Rep. Bryan Holloway, R-Stokes, was more blunt.
"We’re either in the gambling business or we’re not," Holloway said. "We only get a couple hundred million from the lottery, but if we get $400 million, all the sudden we become sinners?
"We’re going to be here till Christmas, folks," he said. "We’re going to need to get it moving."
With no agreement on lottery revenue in sight, the discussions turned to teacher pay proposals.
Brown said the Senate's proposed 11 percent increase would get the state's teacher salaries closer to the national average much more quickly than the House's 5 percent plan.
But Holloway replied that the Senate is cutting 7,400 teacher assistant positions to pay for the raise.
"I'm glad you all want to give more, but it’s where you're getting the money to do it," he said.
Sen. Bob Rucho, R-Mecklenburg, said the Senate would prefer to spend money to “upgrade the quality of the teacher,” rather than on teaching assistants.

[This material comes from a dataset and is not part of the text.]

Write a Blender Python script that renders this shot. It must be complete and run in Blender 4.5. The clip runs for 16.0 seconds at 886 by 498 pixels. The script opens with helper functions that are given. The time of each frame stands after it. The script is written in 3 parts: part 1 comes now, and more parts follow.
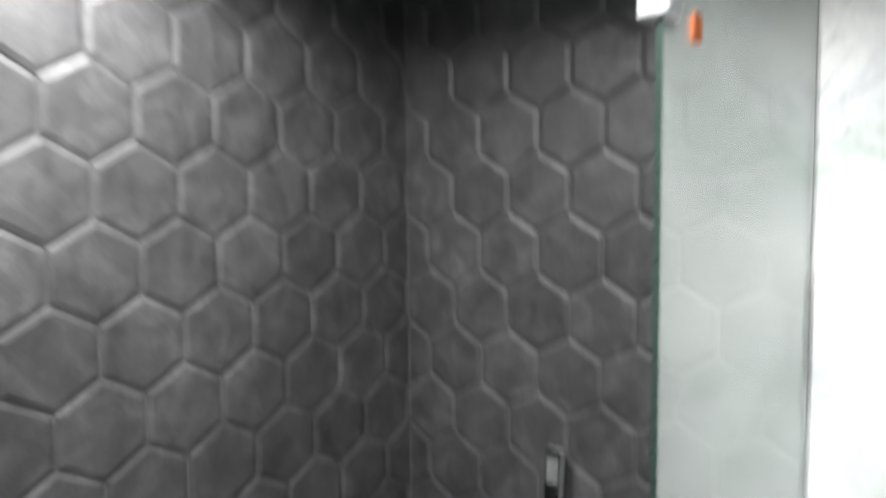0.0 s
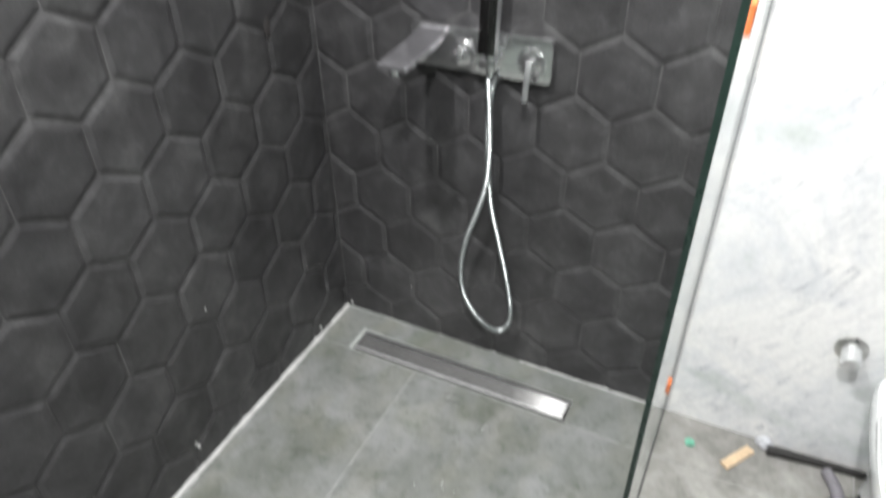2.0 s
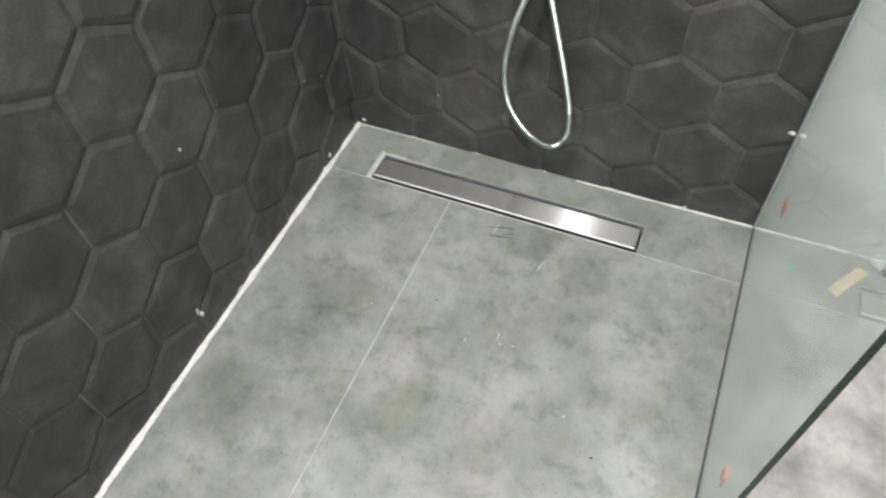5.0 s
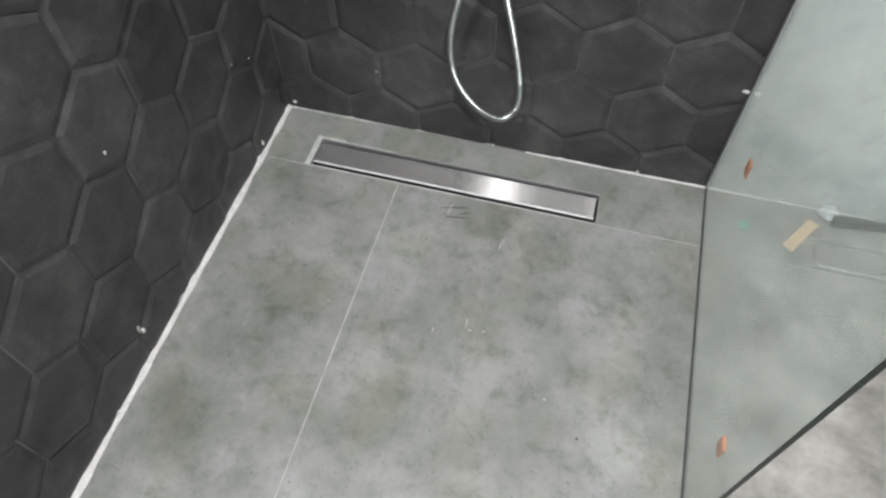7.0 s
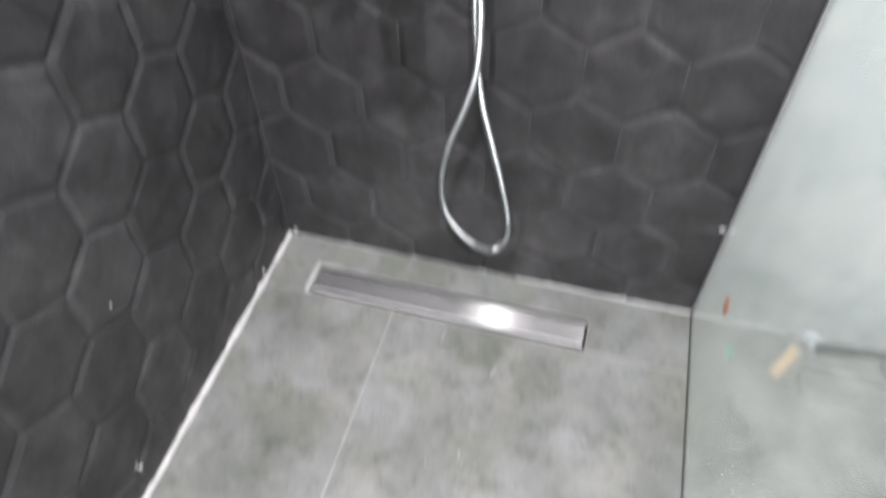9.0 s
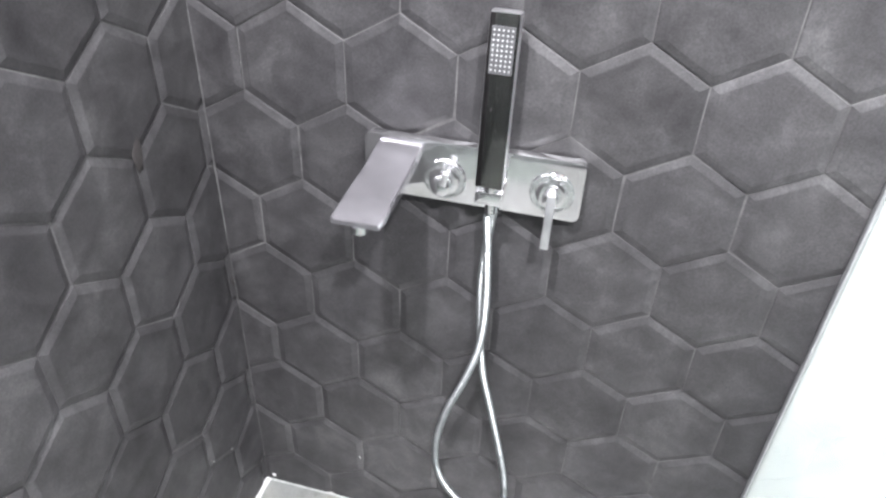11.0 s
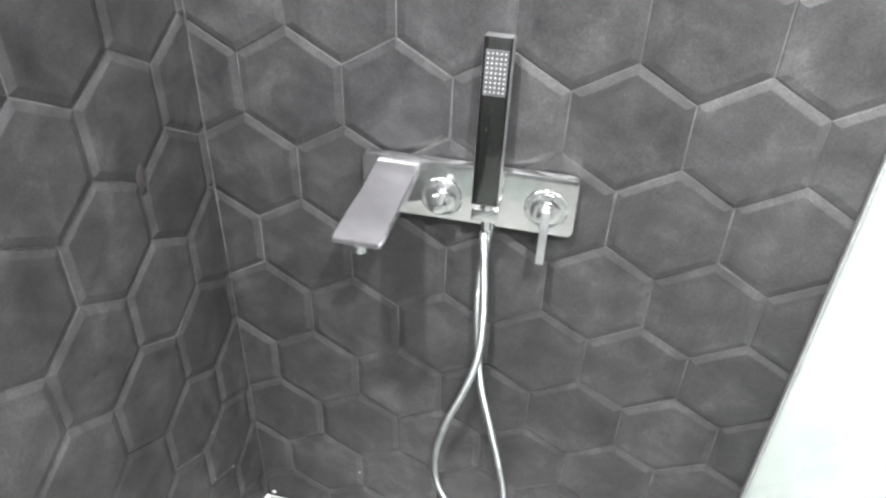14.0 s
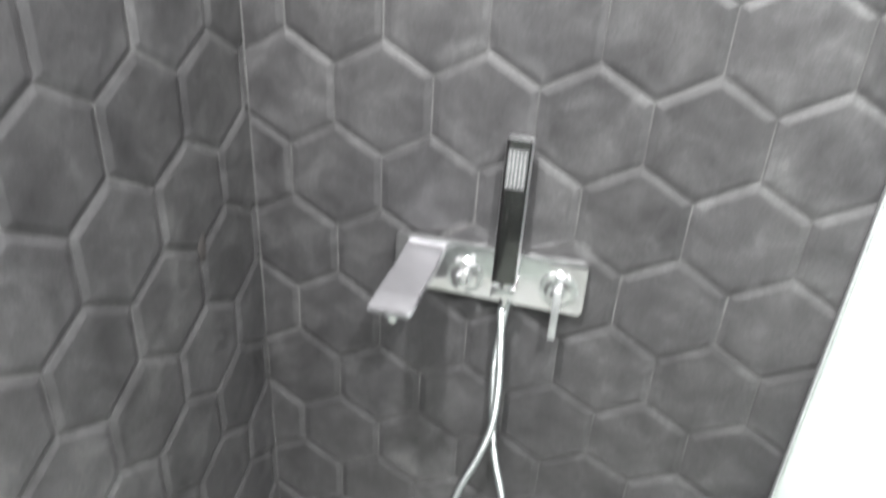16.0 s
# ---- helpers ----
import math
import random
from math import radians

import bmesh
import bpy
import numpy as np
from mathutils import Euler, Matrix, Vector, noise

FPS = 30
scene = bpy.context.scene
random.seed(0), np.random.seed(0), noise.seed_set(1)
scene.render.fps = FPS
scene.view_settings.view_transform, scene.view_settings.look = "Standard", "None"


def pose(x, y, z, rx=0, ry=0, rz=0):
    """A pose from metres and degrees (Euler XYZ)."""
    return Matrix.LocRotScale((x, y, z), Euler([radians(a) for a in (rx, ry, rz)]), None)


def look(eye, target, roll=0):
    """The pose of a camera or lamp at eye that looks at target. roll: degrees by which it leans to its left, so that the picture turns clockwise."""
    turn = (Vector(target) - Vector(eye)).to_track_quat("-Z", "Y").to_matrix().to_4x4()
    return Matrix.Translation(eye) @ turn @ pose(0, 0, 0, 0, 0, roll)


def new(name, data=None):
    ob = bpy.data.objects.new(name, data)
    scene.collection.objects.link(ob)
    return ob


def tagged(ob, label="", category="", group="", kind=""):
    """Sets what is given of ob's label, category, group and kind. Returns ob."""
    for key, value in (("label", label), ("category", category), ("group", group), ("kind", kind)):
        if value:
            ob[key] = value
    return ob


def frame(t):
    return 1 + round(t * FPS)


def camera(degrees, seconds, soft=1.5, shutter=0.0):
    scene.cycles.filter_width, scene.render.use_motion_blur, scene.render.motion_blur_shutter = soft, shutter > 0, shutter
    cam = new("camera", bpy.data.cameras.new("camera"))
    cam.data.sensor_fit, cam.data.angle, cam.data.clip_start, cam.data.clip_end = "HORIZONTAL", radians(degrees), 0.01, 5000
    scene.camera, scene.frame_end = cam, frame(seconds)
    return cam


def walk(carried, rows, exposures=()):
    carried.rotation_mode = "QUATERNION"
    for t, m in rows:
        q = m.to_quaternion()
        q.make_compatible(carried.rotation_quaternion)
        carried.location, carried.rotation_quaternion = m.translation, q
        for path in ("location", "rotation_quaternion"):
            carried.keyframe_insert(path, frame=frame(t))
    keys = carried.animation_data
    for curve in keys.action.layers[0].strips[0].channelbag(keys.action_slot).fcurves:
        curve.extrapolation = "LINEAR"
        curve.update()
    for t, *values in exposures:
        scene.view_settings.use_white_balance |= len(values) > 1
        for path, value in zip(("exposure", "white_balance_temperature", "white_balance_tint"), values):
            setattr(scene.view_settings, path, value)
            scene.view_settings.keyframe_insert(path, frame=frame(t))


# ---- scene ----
cam = camera(64.49, 16.0, soft=2.4, shutter=1.0)
PATH = [
    (0, (1.3450, -1.5426, 1.8568), (0.7279, -0.7592, 1.7824), -0.52),
    (0.3, (1.2269, -1.5127, 1.9087), (0.6869, -0.6989, 1.6943), -2.28),
    (0.5, (1.1826, -1.4927, 1.9500), (0.6831, -0.6752, 1.6633), -3.37),
    (1, (1.1239, -1.4947, 1.7358), (0.6682, -0.6967, 1.3416), -3.25),
    (1.5, (1.0998, -1.4687, 1.6530), (0.6996, -0.7048, 1.1467), -2.60),
    (2, (1.0893, -1.4742, 1.5647), (0.7334, -0.7540, 0.9692), -0.74),
    (2.5, (1.0858, -1.4801, 1.5017), (0.7553, -0.7695, 0.8805), -0.29),
    (3, (1.0785, -1.4901, 1.4588), (0.7603, -0.7909, 0.8186), -0.16),
    (3.5, (1.0509, -1.4659, 1.4529), (0.7146, -0.8085, 0.7786), -1.77),
    (4, (0.9786, -1.4155, 1.3814), (0.6264, -0.7768, 0.6973), -3.74),
    (4.5, (0.9144, -1.2659, 1.3109), (0.5901, -0.7076, 0.5472), -5.75),
    (5, (0.8520, -1.2125, 1.3300), (0.2982, -0.1430, -0.2650), -5.30),
    (7.5, (0.7247, -1.1718, 1.2842), (0.5814, -0.6303, 0.4558), -0.09),
    (8, (0.7214, -1.1739, 1.3014), (0.5779, -0.6327, 0.4729), -0.03),
    (8.5, (0.7380, -1.1530, 1.3180), (0.4218, -0.0730, -0.3340), -1.35),
    (9, (0.7461, -1.1051, 1.4069), (0.5664, -0.4826, 0.6451), -1.27),
    (9.5, (0.7231, -1.0725, 1.4525), (0.5165, -0.3681, 0.7735), -0.46),
    (10, (0.6665, -1.0065, 1.4707), (0.4816, -0.2318, 0.8660), 2.63),
    (10.2, (0.6596, -0.9907, 1.4812), (0.4732, -0.1961, 0.9034), 2.90),
    (12.3, (0.6563, -0.9681, 1.5189), (0.4742, -0.1824, 0.9278), 0.84),
    (12.5, (0.6348, -0.9795, 1.5095), (0.4678, -0.1936, 0.9142), 1.41),
    (13, (0.6398, -0.9748, 1.4994), (0.4717, -0.1966, 0.8944), 1.73),
    (13.5, (0.6432, -0.9798, 1.5041), (0.4717, -0.1912, 0.9135), 1.91),
    (14, (0.6522, -0.9956, 1.5281), (0.4726, -0.1887, 0.9654), 2.06),
    (14.5, (0.6598, -1.0385, 1.5288), (0.4777, -0.2289, 0.9708), 2.63),
    (15, (0.6673, -1.0700, 1.5245), (0.4683, -0.2694, 0.9593), 3.79),
    (15.5, (0.6653, -1.0985, 1.5376), (0.4438, -0.2841, 1.0013), 3.22),
    (16, (0.6684, -1.1091, 1.5914), (0.4465, -0.2536, 1.1235), 3.33),
]
walk(cam, [(t, look(eye, target, roll)) for t, eye, target, roll in PATH],
     exposures=[(0.0, -0.25, 6500, 10), (0.5, 0.2, 6500, 10), (1.0, 0.12, 6500, 10), (1.5, 0.1, 6500, 10), (3.0, -0.12, 6500, 12), (4.0, 0.02, 6600, 11), (4.5, 0.25, 6650, 10), (5.0, 0.15, 6650, 10), (7.5, -0.15, 6490, 12), (8.7, 0.0, 6450, 13), (9.0, 0.24, 6430, 17), (9.5, 0.6, 6350, 16), (10.0, 1.0, 6300, 17), (12.5, 0.97, 6350, 15), (13.5, 0.97, 6450, 11), (15.0, 0.95, 6500, 11), (16.0, 1.1, 6500, 10)])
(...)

"Teachers assistants really haven’t functioned as well as people keep bragging about," Rucho insisted, pointing to low reading proficiency scores in early grades.
"We've been cutting away money for teaching assistants for years," Holloway protested, saying the House has had nothing but positive feedback to its 5 percent raise plan. "We don't want to put anybody out of work."
"We’re just trying to lay out why the Senate proposed the budget it proposed," Brown said. "We’d love to see some offers or counteroffers from the House. We’ll continue to negotiate in good faith."
The conferees are scheduled to meet again Wednesday morning for a counteroffer from the House.